The monkey wrench in this is that airlines have gotten wise to the game and some have changed their programs from miles-based rewards to fare-based rewards. By doing this, they’ve cut the rewards potential down. For example, a flight from New York to San Diego might net 6,000 miles (12,000 miles if an elite card holder) which can transfer into hundreds of discount dollars on future airfares. If the airfare rewards are based on a discounted price of $300 round trip, you would earn just 1,500 points (3,000 points if an elite holder), a decline of 75%. The players still try and capitalize off the best discounted fares and get their points. They shoot for cross country trips that have layovers in hub cities more often now. In fact, that New York to San Diego trip might look like this: New York City to Chicago, Chicago to Atlanta. Atlanta to Miami, Miami to Dallas and finally Dallas to San Diego. Then return the same way.
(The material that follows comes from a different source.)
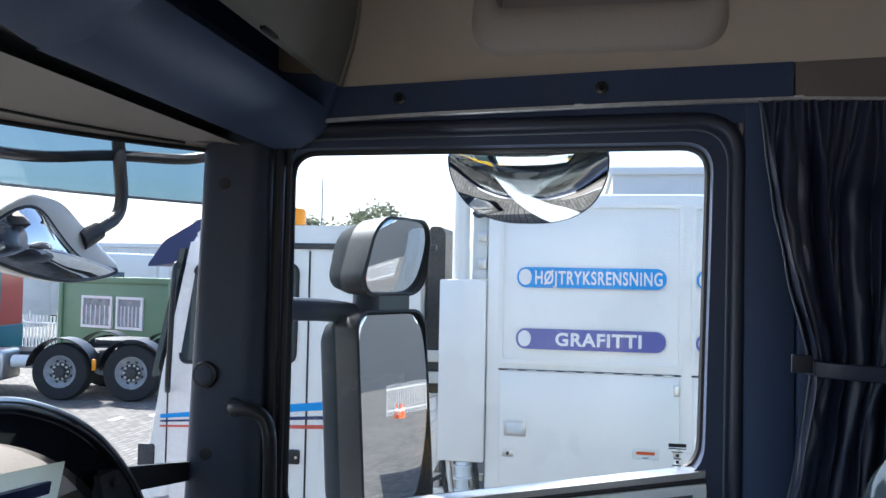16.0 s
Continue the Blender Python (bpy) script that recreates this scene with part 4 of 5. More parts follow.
def seat(label, slim):
    """A cab seat that faces -y, about x = 0 with its back at y = 0; a slim one shows its shell behind the padding."""
    t = thing("cab_seat", (0, 0, 0), label, "seat", "cab seats")
    part("pedestal", box(B(), (-0.20, -0.62, 0.0), (0.20, -0.16, 0.28), 0.03), BLACK, t, "black seat pedestal")
    part("cushion", pad(B(), [(0.27, 0, -0.36, 0.44, 0.46), (0.30, 0, -0.36, 0.53, 0.54), (0.38, 0, -0.36, 0.55, 0.56), (0.425, 0, -0.36, 0.50, 0.51), (0.435, 0, -0.36, 0.40, 0.42)]), LEATHER, t)
    form = [(0.36, 0, -0.06, 0.48, 0.10), (0.40, 0, -0.065, 0.545, 0.130), (0.55, 0, -0.062, 0.558, 0.140), (0.75, 0, -0.046, 0.580, 0.150), (0.86, 0, -0.034, 0.590, 0.146), (0.915, 0, -0.032, 0.550, 0.122), (0.938, 0, -0.032, 0.40, 0.080)]

    def rear(z):                        # the back of the reclined seat
        return 0.050 + 0.364 * (z - 0.84)
    if not slim:                        # this one is reclined further
        form = [(z, 0, rear(z) - d / 2, w, d) for z, w, d in ((0.36, 0.58, 0.12), (0.40, 0.646, 0.15), (0.55, 0.640, 0.152), (0.65, 0.610, 0.150), (0.75, 0.578, 0.150), (0.84, 0.544, 0.150), (0.93, 0.51, 0.142), (0.985, 0.44, 0.11), (1.0, 0.34, 0.07))]
    back = [-0.04, -0.028, -0.028, -0.022, -0.016, -0.020, -0.036]
    if slim:
        outer = [-0.27, -0.31, -0.31, -0.245, -0.110, -0.058, -0.03]
        form = [(z, (o + w / 2) / 2, ((y - d / 2) + r) / 2, w / 2 - o, r - (y - d / 2)) for (z, x, y, w, d), r, o in zip(form, back, outer)] + [(0.944, 0.06, -0.050, 0.18, 0.02)]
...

A really knowledgeable travel hacker would never actually leave the airports on his round trip excursion to scam the system.
So there’s the not-so-secret world of air travel hacks. The gamers are doing it every week and they’re succeeding for the most part and probably costing you and me in the form of increased airfares.
Do you think it’s a great idea or are you appalled at what may be over the line, morally and/or legally? Are the airlines so greedy that they deserve it? Would you ever try playing this game when you fly?